In the lawsuit, Hardwick said she pushed Auriemma away but this year, the suit claims, the UConn coach "retaliated for her rebuff" by successfully demanding that the NBA remove her as the top security official for the women's team at the upcoming London Olympics.

Hardwick, 46, is a law school graduate and a former New York City undercover narcotics detective.

The lawsuit alleges that Auriemma followed Hardwick back to her room and tried to kiss her after joining a conversation between her and a co-worker in a hotel lounge.

"Plaintiff was startled but, utilizing her training as a police officer and security professional, reacted quickly by shoving him away and stating, 'What are you doing? You better check yourself before you get hurt!'" the suit says, according to The Associated Press.

Hardwick claims in the suit that she notified supervisors about the incident but no action was taken.
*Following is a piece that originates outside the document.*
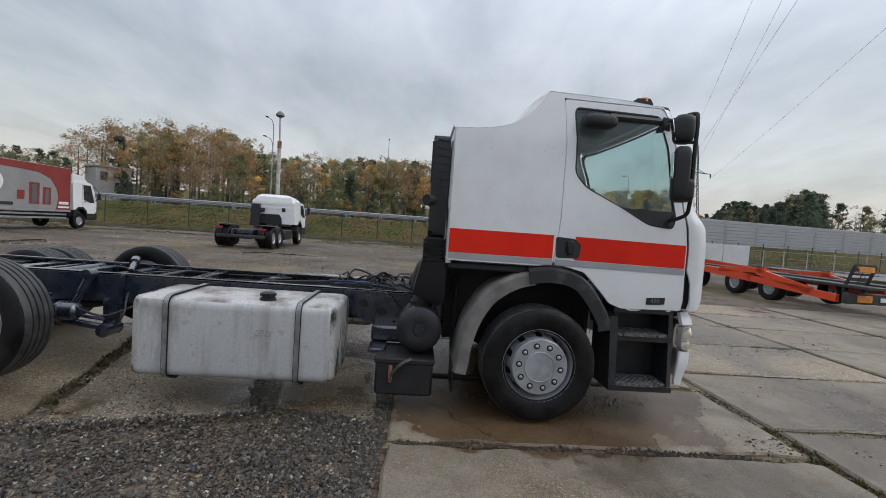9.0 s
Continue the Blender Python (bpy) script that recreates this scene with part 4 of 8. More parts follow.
# diamond badge, a plain shape
badge_z = 1.36
bm = B()
outer = [(0, 0.105), (0.072, 0.03), (0.072, -0.03), (0, -0.105), (-0.072, -0.03), (-0.072, 0.03)]
py = cab_point(0, badge_z).y - PROUD
prism(bm, [(x, badge_z + z) for x, z in outer], "y", py - 0.012, py + 0.03)
badge = part("badge_plate", bm, M["black"], truck, "dark plate with a chrome diamond")
bm = B()
ring = [((0, 0.085), (0, 0.038)), ((0.048, 0.0), (0.02, 0.0)), ((0, -0.085), (0, -0.038)), ((-0.048, 0.0), (-0.02, 0.0))]
for (a, b), (c, d) in zip(ring, ring[1:] + ring[:1]):
    quad4 = [(a[0], badge_z + a[1]), (c[0], badge_z + c[1]), (d[0], badge_z + d[1]), (b[0], badge_z + b[1])]
    prism(bm, quad4, "y", py - 0.022, py - 0.008)
part("diamond", bm, M["silver_mark"], badge)
# rusted bolts in two rows, faint seams between them
for x in (-0.90, -0.445, 0.02, 0.46, 0.87):
    for z in (1.655, 1.457):
        if z < 1.5 and x == 0.02:
            continue
        p = cab_point(cx_of(x, z), z)
        bm = B()
        n = (cab_point(cx_of(x, z), z, 0.01) - p).normalized()
        p = p + n * PROUD
        tube(bm, [p - n * 0.004, p + n * 0.004, p + n * 0.009], [0.0125, 0.0115, 0.0055], 12)
        for f in bm.faces:
            f.material_index = 1 if (f.calc_center_median() - p).dot(n) > 0.0085 else 0
        part("panel_bolt", bm, [M["rust_bolt"], M["paper"]], front)
        skin("rust_stain", on_front([(x - 0.019, z + 0.004), (x + 0.017, z + 0.007), (x + 0.019, z - 0.006), (x - 0.015, z - 0.010)]), [], M["rust_wash"], front, 0.0, 0.05, PROUD + 0.0028)
    if abs(x) < 0.6:
        skin("seam", on_front([(x - 0.003, 1.69), (x + 0.003, 1.69), (x + 0.003, 1.44 if x != 0.02 else 1.49), (x - 0.003, 1.44 if x != 0.02 else 1.49)]), [], M["white_dirty"], front, 0.0, 0.1, PROUD + 0.002)

# windscreen, its dark edge, the cowl and the header
WS = rounded([(-1.033, 2.56), (-1.082, 1.80), (-0.96, 1.755), (-0.5, 1.742), (0.5, 1.742), (0.96, 1.755), (1.082, 1.80), (1.033, 2.56), (0.5, 2.575), (-0.5, 2.575)], 0.05)
WSI = rounded([(-1.008, 2.542), (-1.052, 1.83), (-0.94, 1.785), (-0.5, 1.768), (0.5, 1.768), (0.94, 1.785), (1.052, 1.83), (1.008, 2.542), (0.5, 2.557), (-0.5, 2.557)], 0.07)
ws = skin("windscreen", on_front(WS), [], M["glass"], truck, 0.0, 0.08, -0.006, "tinted windscreen with a long crack")
ws.visible_shadow = False
skin("windscreen_edge", on_front(WS), [on_front(WSI)], M["black"], ws, 0.006, 0.06, -0.001)
skin("cowl", on_front([(-0.965, 1.757), (-0.5, 1.744), (0.5, 1.744), (0.965, 1.757), (0.962, 1.72), (0.5, 1.738), (0.37, 1.66), (-0.43, 1.66), (-0.6, 1.738), (-0.962, 1.72)]), [], M["plastic"], truck, 0.02, 0.07, -0.012)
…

She also alleges she learned of a conference call in March in which Auriemma asked NBA officials to keep her off security for the London Olympics.

Auriemma released the following statement: "I was unaware of this lawsuit until hearing about it through a media report today and will therefore have no comment."
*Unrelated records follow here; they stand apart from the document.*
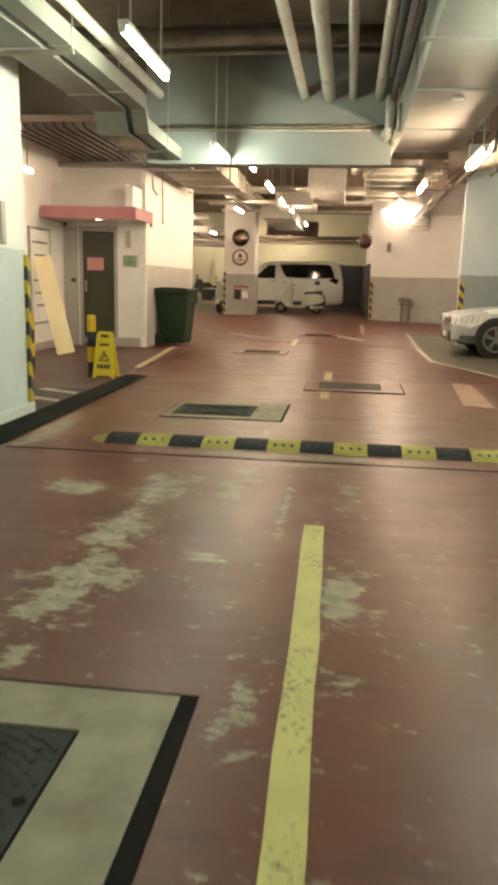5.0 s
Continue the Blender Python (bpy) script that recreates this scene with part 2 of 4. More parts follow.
M_YELLOW_LINE = worn_paint("yellow_marking", (0.39, 0.35, 0.12), under=(0.15, 0.11, 0.06), thr=0.54)
M_HATCH = worn_paint("hatch_marking", (0.40, 0.37, 0.30), under=(0.080, 0.060, 0.045), thr=0.50)
M_YELLOW_FADED = worn_paint("faded_yellow_marking", (0.46, 0.37, 0.21), thr=0.57)
M_WHITE_LINE = worn_paint("white_marking", (0.42, 0.38, 0.31), thr=0.54)
M_PINK_LINE = worn_paint("pinkish_worn_marking", (0.32, 0.20, 0.145), thr=0.55)
M_RUBBER_Y = mat("rubber_yellow", (0.26, 0.22, 0.04), 0.7, vary=0.15, scale=14, dirt=(0.16, 0.13, 0.04), dirt_amount=0.6)
M_RUBBER_K = mat("rubber_black", (0.012, 0.014, 0.016), 0.75, vary=0.3, scale=14, dirt=(0.032, 0.030, 0.026), dirt_amount=0.4, spec=0.18)
M_CONCRETE = mat("cover_concrete", (0.205, 0.178, 0.125), 0.7, vary=0.18, scale=8, bump=0.4, grain=60, dirt=(0.11, 0.068, 0.044), dirt_amount=0.75)
M_APRON_GREY = mat("apron_worn_grey", (0.042, 0.037, 0.027), 0.6, vary=0.3, scale=3, bump=0.3, grain=30, dirt=(0.085, 0.072, 0.052), dirt_amount=0.5, spec=0.25)
M_BAY = mat("bay_grey_screed", (0.066, 0.058, 0.041), 0.45, vary=0.2, scale=2, bump=0.2, grain=30, dirt=(0.05, 0.042, 0.032), dirt_amount=0.5)
M_IRON = mat("cast_iron", (0.022, 0.026, 0.022), 0.7, metal=0.05, spec=0.2, vary=0.3, scale=10, bump=0.5, grain=40, dirt=(0.075, 0.075, 0.06), dirt_amount=0.4)
# pale colour standing in for glints on the iron lid
M_LID_GLINT = worn_paint("pale_lid_glint", (0.22, 0.23, 0.20), under=(0.03, 0.034, 0.03), thr=0.46)
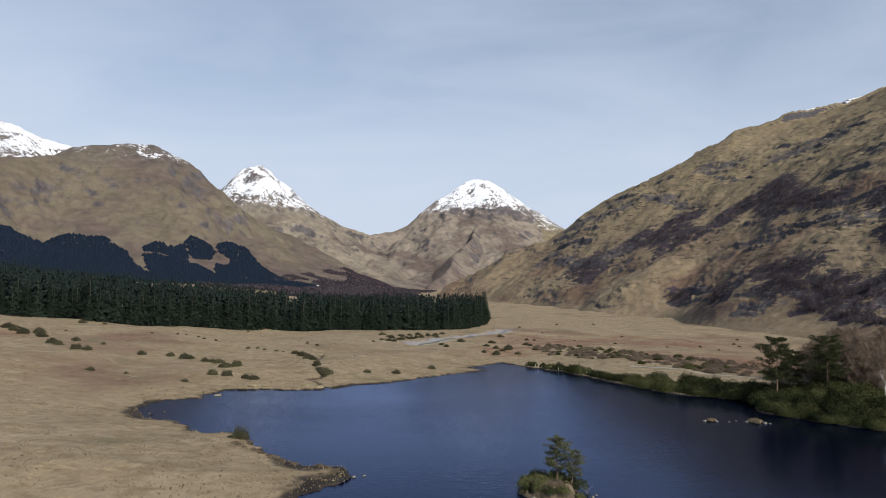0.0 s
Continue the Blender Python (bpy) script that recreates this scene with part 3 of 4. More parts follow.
_lv = np.array([[-130, -260, 0], [400, -260, 0], [400, 380, 0], [-130, 380, 0]], float)
lake = tagged(new("lake_water", mesh_of("lake_water", _lv, [[0, 1, 2, 3]], WATER)), "dark blue wind-rippled lake water", "lake", kind="structure")


# ---- far mountains ----
def ridge_height(ridges, steep, flare, seed, rough):
    """Mountains as ridges whose flanks fall steeply and flare out at the foot."""
    def height(x, y):
        wx, wy = x + fbm(x / 500, y / 500, 3, seed) * 90, y + fbm(x / 500, y / 500, 3, seed + 5) * 90
        z, off = np.full(x.shape, -50.0), np.full(x.shape, 1e6)
        mx, my = (wx + x) / 2, (wy + y) / 2
        for line in ridges:
            for (ax, ay, az), (bx, by, bz) in zip(line, line[1:]):
                dx, dy = bx - ax, by - ay
                q = np.clip(((mx - ax) * dx + (my - ay) * dy) / (dx * dx + dy * dy), 0, 1)
                d = np.maximum(np.hypot(mx - ax - q * dx, my - ay - q * dy) - 5, 0)
                top = az + (bz - az) * q
                off = np.minimum(off, d)
                z = np.maximum(z, (top + 60) * np.exp(-np.power(d * steep / np.maximum(top, 30), flare)) - 60)
        amp = smooth(z, 30, 260) * (1 - 0.75 * np.exp(-off / 90))
        z = z + amp * (ridged(wx / 260, wy / 260, 5, seed + 9, 0.5) - 0.6) * rough + amp * fbm(x / 60, y / 60, 4, seed + 19) * rough * 0.35
        return z
    return height


def far_mountain(name, label, material, ridges, az, r, steep=0.95, flare=1.15, seed=0, rough=18, daz=0.13, dr=12.0):
    me = sector(name, np.arange(az[0], az[1], daz), np.arange(r[0], r[1], dr), ridge_height(ridges, steep, flare, seed, rough), material,
                lambda x, y, z: z > base_height(x, y) - 30)
    return tagged(new(name, me), label, "mountain", kind="structure")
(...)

A spokesman for UConn's athletics communications department said Auriemma's statement "is not a University statement."

The university has not commented to this point.

Later Monday, Auriemma issued a statement through USA Basketball, saying, "This claim is beyond false. I will defend myself to the fullest, and I'm confident that the truth will ultimately prevail. In the meantime, I remain focused on representing the United States this summer and getting our team ready to compete for the gold medal."

The only comment from USA Basketball also came through a statement saying: "USA Basketball just became aware of this lawsuit today. As it is our policy not to discuss pending legal matters, we will have no further comment while this case is active."

Hardwick also alleges that the NBA discriminated against her because of her gender, keeping her from promotions and other employment opportunities.

NBA spokesman Tim Frank said the league would not comment on pending legal matters.